この家の狭い庭も秋の野花が美しくなった。夏場はいくら抜いても抜ききれない勢いにうんざりし、憎らしくも思っていたのに怠け者のせいでその多くが残り、今は小さく可愛らしい花を咲かせている。こうなるとお金と手間をかけて華やかな園芸種など植えなくても、自然のままの花を楽しむだけで十分だな…など勝手なことを考え満足するのだった。
何時までも花を咲かせ続けている秋海棠をはじめミズヒキソウ、ホトトギス。タデもいろんな種類を知ったせいか特別な感じで眺めている。まだ露草も咲いている。ヤブランはもうおわりだ。これは植えたものだが、朝顔も終わりに近いが団十郎と大輪の白がまだ咲いている。
いわゆる虫は、このような野原、原っぱ、田んぼや畑の畦など、それに付随した喬木に多く棲むわけで、深い森や林ではない。すなわち人間と共存した里であり、里山である。虫の音を鑑賞するのは日本人だけ(?)で、西欧人の耳には雑音としか聞こえないなどと聞いた事があるけれど、そうだとするとやはり古来から虫とのつながりは深いということだろう。そうは言ってもただゴキブリだけは嫌だなあ、見つけると反射的に殺したくなるのはやはり先祖からの遺伝子だろうか。
1千年前の宮廷でも、虫の音を賞でる宴が催され、その詳細が「鈴虫」の帖に描かれている。38帖目であるからこの長編も後半に入り、源氏50歳の晩年で、女三宮と柏木の密通事件が柏木の死という結末になり、それに続いて女三宮の出家という事件も一段落した頃の秋、その女三宮(入道宮)の持仏開眼供養が盛大に行われた後、静かになった8月15日、すなわち中秋の名月の日ということになっている。旧暦であるから今では9月終りである。ちなみに今年の8月15日は、10月3日であるが満月は4日である。
女三宮の住む六条院の西の渡殿(渡り廊下)の前を「おしなべて、野につくらせ給へり」とあるから、その辺り全体を野原のように整えて、そこに棲む虫たち(主として鈴虫)の声を聞くという趣なのである。その宴を源氏は主催する。女三宮の周囲には、女房たちの中から選りすぐりを十余人を選んで侍らせるが、その事を聞きつけて夕霧、蛍兵部卿その他殿上人たちが次々と、月見をしながら管弦の遊びをーと集まってくる。それら楽の音を洩れ聞いた冷泉院からも誘いがあって、そちらの方に流れていき、一晩中の管弦の演奏、また詩や歌をつくってそれを披講して、やっと明け方に退出という事になる。

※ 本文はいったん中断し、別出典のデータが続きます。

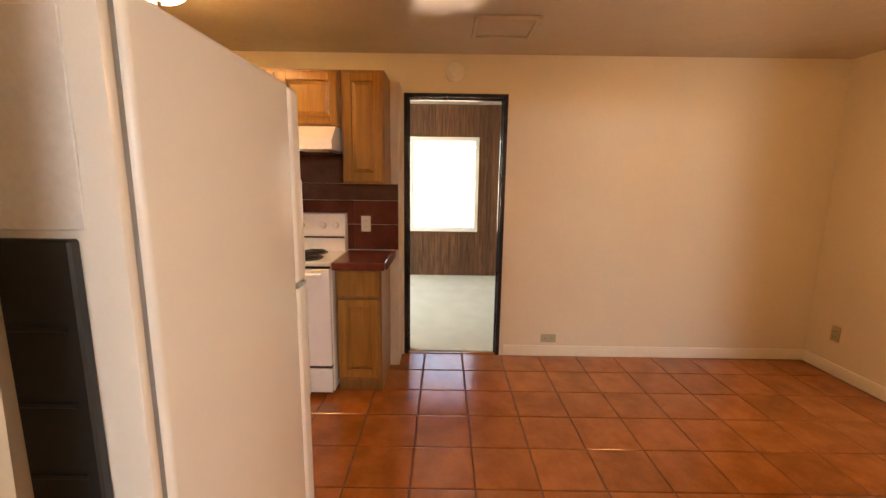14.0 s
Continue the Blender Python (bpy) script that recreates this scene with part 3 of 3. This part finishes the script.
hd = empty("range_hood", pose(JOG, -4.485, 1.445), "white under-cabinet range hood", "range hood")
part("canopy", prism([(0.002, 0.0), (0.47, 0.0), (0.47, 0.055), (0.36, 0.147), (0.002, 0.147)], 1, 0.0, 0.76), WHITE, hd)
part("light_lens", box((0.30, 0.55, -0.008), (0.44, 0.70, -0.0005), 0.003), PLASTIC, hd)
for i in range(3):
    part("vent_slot", box((0.371, 0.15, 0.128 - i * 0.012), (0.3935 + i * 0.014, 0.45, 0.132 - i * 0.012)), GREYM, hd)
part("filter", box((0.06, 0.08, -0.012), (0.29, 0.68, -0.0005), 0.003), DARK, hd, "dark mesh grease filter")

c3 = empty("base_cabinet", pose(-2.507, -3.745, KFLOOR), "oak base cabinet with a drawer and a door", "cabinet")
part("body", box((JOG + 2.507 + 0.001, 0.004, 0.09), (0, 0.305, 0.872), 0.002), OAKSIDE, c3)
part("toe_kick", box((JOG + 2.507 + 0.001, 0.006, 0.001), (-0.03, 0.303, 0.09)), OAKSIDE, c3)
panel_door("door", 0.022, 0.288, 0.115, 0.655, c3)
part("drawer_front", box((0, 0.022, 0.68), (0.019, 0.288, 0.845), 0.005, 2), OAK, c3)

wt = empty("worktop", pose(0, 0, 0), "oxblood glazed tile worktop with an edge of trim tiles", "worktop")
part("bed", box((JOG + 0.001, -3.742, 0.713), (-2.44, -3.408, 0.742)), GROUT, wt)
for i in range(3):
    for j in range(3):
        part("tile", box((JOG + 0.016 + i * 0.155, -3.740 + j * 0.111, 0.742), (JOG + 0.168 + i * 0.155, -3.632 + j * 0.111, 0.751), 0.002), REDTILE, wt)
for j in range(3):
    part("edge_tile", box((-2.439, -3.740 + j * 0.111, 0.705), (-2.418, -3.632 + j * 0.111, 0.753), 0.006, 2), REDTILE, wt)
for i in range(3):
    part("edge_tile", box((JOG + 0.016 + i * 0.155, -3.407, 0.705), (JOG + 0.168 + i * 0.155, -3.392, 0.753), 0.006, 2), REDTILE, wt)

bs = empty("backsplash", pose(JOG, 0, 0), "oxblood and brown glazed tile backsplash behind the stove", "backsplash")
for z0, z1, m_ in ((0.756, 0.940, REDTILE), (0.943, 1.115, REDTILE), (1.118, 1.235, BROWNTILE)):
    for j in range(4):
        y1 = -3.376 - j * 0.32
        part("tile", box((0.001, y1 - 0.3185, z0), (0.011, y1, z1), 0.002), m_, bs)
part("metal_sheet", box((0.001, -4.50, 1.238), (0.006, -3.708, 1.444)), BROWNTILE, bs, "dark brown sheet under the hood")

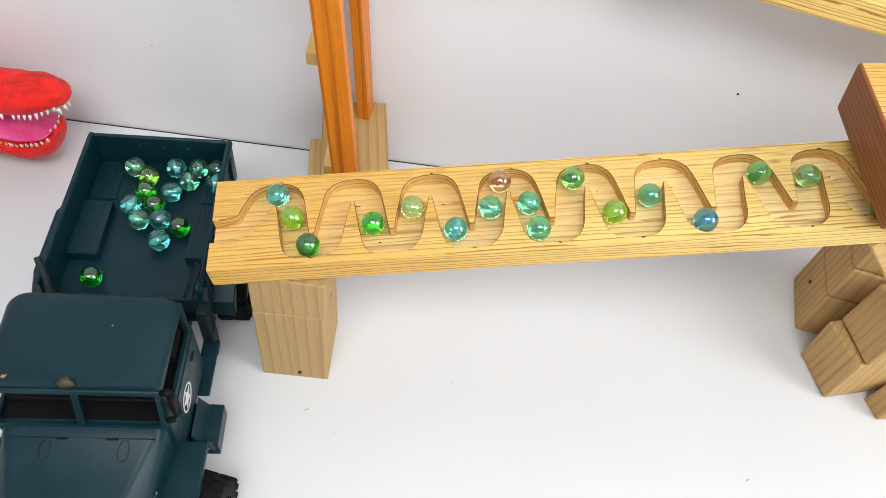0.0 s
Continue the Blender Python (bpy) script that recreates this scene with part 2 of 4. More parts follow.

これは女三宮邸で行われることから、女主人を慰める気持があると同時に、柔和で艶めかしく、笛の名手であった(遺愛の横笛を夕霧に残してもいる)柏木を、それぞれが偲ぶ巻ともなっている。
さてそこに源氏の虫の音の好みが描かれているので書き出してみる。秋の虫の中で、声は松虫が一番といわれているが、(とあるので、その頃から松虫は定評があったようだ)しかし、名前と違って命がはかなく、また「いと、へだて心ある虫になむ」とあり、それに対して鈴虫は「心やすく、今めいたるこそ、らうたげなり」と、女三宮に向かって感想を述べている。すなわち松虫はどことなくよそよそしい感じで、鈴虫の方が親しみがあると感じているようだ。確かに松虫を飼うのは難しいが、鈴虫はよく飼育される。私も団地に住んでいたときに飼っていたことがあるのだった。
それにしても宮中の中に野原を殊更に造ったというのが面白い。ヴェルサイユ宮殿にはないものだろう。貴族並に私もそれを良しとして楽しんでいることも考えれば面白い事である。この風流は、その頃は暮らしに余裕などなかった庶民には与えられなかったことだろう。しかしだんだん庶民もそれが楽しむことができるようになる。
長唄(三味線)の中にもそんな虫の声を表現したものを思い出したので、もう一回それについて書いてみることにします。